*TASK:* Below are entries. Reproduce exactly the lines between the line holding "4. More parts follow." and the line holding "of vanilla ice", inclusive, and only those.

Clips as scene scripts:
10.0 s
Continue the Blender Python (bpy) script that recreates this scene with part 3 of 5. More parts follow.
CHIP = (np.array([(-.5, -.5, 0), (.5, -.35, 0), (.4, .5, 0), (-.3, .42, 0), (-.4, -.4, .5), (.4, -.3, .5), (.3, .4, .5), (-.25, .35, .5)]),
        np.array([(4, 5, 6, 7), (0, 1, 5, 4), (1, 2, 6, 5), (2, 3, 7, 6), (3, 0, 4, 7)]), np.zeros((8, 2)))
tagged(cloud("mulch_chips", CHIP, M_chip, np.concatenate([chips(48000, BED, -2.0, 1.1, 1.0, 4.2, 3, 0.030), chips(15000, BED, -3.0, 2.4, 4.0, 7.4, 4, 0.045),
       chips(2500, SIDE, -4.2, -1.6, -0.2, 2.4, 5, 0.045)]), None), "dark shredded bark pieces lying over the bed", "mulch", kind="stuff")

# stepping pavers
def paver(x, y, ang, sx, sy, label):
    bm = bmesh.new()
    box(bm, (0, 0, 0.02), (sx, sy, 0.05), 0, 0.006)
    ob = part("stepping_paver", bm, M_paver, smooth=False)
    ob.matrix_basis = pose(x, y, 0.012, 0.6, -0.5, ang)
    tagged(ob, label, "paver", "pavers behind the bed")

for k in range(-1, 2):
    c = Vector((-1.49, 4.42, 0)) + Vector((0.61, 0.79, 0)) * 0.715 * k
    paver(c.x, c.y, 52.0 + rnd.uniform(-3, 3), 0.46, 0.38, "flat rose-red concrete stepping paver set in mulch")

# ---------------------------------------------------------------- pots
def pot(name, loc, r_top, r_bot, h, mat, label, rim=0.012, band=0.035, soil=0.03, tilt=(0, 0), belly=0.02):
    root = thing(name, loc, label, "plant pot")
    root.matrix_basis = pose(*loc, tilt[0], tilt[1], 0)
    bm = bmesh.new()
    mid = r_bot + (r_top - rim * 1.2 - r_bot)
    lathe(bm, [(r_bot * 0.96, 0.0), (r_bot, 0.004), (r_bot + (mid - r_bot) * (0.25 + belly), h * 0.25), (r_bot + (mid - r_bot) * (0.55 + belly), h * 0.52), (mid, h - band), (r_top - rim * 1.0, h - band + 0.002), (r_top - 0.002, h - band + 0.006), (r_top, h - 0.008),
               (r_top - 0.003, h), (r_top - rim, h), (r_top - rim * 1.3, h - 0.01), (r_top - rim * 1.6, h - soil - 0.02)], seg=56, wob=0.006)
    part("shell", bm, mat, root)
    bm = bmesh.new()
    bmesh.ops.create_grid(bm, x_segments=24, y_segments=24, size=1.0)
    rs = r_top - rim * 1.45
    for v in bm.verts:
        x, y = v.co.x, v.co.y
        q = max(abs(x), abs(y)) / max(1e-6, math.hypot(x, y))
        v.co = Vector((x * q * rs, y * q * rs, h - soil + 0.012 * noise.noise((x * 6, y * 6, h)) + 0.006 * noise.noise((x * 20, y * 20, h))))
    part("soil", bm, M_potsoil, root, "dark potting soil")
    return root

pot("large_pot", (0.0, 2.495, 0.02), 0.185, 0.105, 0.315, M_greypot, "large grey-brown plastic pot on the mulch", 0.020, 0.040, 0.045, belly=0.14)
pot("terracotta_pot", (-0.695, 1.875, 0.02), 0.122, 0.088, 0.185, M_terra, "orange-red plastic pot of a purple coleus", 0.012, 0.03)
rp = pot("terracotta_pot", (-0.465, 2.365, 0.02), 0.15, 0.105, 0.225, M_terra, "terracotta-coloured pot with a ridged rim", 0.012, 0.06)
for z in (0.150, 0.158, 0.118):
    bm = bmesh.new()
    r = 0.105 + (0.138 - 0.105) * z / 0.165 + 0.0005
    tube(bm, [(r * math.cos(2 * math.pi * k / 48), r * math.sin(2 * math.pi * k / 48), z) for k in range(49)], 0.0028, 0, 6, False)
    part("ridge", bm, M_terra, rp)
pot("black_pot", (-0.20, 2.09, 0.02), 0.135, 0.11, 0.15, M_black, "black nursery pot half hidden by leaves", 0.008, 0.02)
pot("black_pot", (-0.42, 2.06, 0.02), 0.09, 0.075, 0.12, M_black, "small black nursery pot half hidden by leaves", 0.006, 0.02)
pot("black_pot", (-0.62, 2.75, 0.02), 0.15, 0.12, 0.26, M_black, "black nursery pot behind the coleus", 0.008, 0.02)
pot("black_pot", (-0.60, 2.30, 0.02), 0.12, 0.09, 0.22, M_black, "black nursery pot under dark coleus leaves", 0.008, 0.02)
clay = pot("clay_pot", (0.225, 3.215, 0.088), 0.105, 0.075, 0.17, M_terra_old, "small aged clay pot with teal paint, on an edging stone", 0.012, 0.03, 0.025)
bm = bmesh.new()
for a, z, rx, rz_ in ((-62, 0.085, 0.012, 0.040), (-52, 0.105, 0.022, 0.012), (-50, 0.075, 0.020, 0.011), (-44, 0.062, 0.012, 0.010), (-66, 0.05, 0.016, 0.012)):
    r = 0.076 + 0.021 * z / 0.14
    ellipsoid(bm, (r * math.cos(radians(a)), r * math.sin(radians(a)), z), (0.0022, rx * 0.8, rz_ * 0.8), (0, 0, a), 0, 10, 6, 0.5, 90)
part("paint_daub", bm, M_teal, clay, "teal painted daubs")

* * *

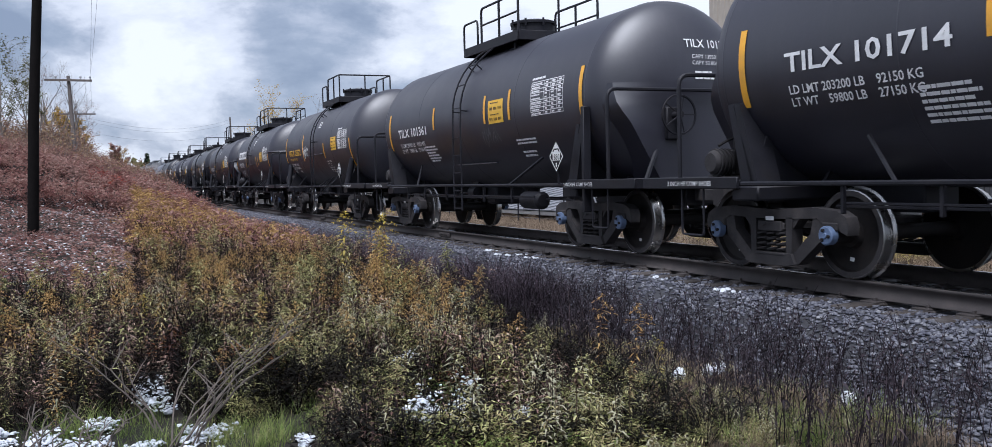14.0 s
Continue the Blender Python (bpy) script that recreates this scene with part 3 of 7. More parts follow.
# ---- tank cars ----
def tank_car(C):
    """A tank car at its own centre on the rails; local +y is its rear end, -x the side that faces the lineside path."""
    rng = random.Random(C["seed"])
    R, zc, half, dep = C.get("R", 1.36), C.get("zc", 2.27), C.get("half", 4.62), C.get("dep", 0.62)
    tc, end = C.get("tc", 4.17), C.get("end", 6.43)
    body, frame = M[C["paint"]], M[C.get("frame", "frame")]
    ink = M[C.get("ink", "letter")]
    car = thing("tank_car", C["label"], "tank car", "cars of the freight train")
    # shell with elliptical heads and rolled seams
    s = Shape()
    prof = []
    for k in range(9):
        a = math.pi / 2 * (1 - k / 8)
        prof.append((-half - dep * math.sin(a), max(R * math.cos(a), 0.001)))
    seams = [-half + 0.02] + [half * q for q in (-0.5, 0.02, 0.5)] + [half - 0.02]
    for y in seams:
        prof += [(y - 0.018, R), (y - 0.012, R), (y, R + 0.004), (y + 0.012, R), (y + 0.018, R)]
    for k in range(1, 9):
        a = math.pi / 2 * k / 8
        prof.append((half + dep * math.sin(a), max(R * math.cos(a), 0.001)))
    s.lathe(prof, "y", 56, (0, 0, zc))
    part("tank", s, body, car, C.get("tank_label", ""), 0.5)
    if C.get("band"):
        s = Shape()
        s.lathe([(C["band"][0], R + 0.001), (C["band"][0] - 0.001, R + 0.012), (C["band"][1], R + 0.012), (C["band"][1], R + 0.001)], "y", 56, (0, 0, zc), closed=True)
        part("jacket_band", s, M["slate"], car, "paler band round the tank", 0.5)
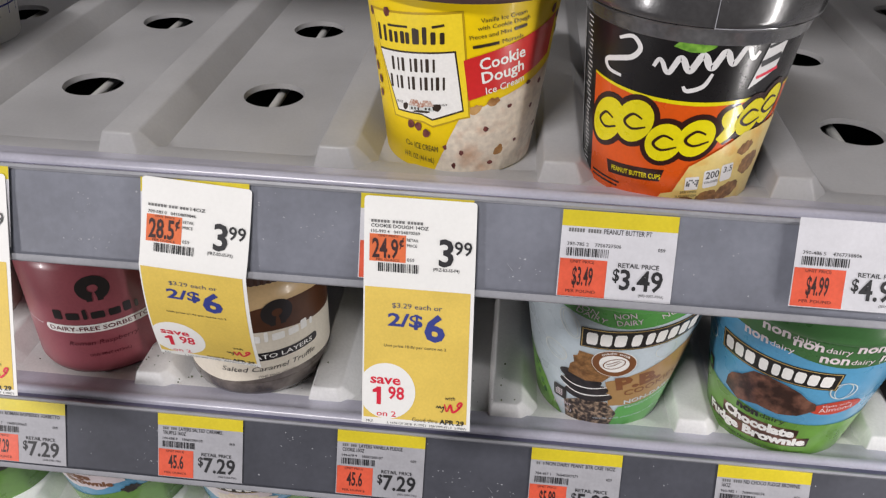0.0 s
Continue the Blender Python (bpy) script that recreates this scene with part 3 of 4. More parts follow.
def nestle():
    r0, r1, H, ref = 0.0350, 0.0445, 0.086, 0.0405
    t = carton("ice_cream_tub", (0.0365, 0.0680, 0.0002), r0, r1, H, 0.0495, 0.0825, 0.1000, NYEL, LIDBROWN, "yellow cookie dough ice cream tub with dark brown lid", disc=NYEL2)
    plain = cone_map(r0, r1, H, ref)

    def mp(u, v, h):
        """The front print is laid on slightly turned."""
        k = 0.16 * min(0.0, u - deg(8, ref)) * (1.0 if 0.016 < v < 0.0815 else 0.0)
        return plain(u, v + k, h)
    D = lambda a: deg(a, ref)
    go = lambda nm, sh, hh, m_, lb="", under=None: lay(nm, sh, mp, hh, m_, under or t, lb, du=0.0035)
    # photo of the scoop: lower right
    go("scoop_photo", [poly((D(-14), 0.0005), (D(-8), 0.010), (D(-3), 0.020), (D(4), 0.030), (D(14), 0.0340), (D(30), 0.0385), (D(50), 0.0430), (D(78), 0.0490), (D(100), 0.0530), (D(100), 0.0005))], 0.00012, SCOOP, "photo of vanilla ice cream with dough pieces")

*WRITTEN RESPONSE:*
Continue the Blender Python (bpy) script that recreates this scene with part 3 of 4. More parts follow.
def nestle():
    r0, r1, H, ref = 0.0350, 0.0445, 0.086, 0.0405
    t = carton("ice_cream_tub", (0.0365, 0.0680, 0.0002), r0, r1, H, 0.0495, 0.0825, 0.1000, NYEL, LIDBROWN, "yellow cookie dough ice cream tub with dark brown lid", disc=NYEL2)
    plain = cone_map(r0, r1, H, ref)

    def mp(u, v, h):
        """The front print is laid on slightly turned."""
        k = 0.16 * min(0.0, u - deg(8, ref)) * (1.0 if 0.016 < v < 0.0815 else 0.0)
        return plain(u, v + k, h)
    D = lambda a: deg(a, ref)
    go = lambda nm, sh, hh, m_, lb="", under=None: lay(nm, sh, mp, hh, m_, under or t, lb, du=0.0035)
    # photo of the scoop: lower right
    go("scoop_photo", [poly((D(-14), 0.0005), (D(-8), 0.010), (D(-3), 0.020), (D(4), 0.030), (D(14), 0.0340), (D(30), 0.0385), (D(50), 0.0430), (D(78), 0.0490), (D(100), 0.0530), (D(100), 0.0005))], 0.00012, SCOOP, "photo of vanilla ice cream with dough pieces")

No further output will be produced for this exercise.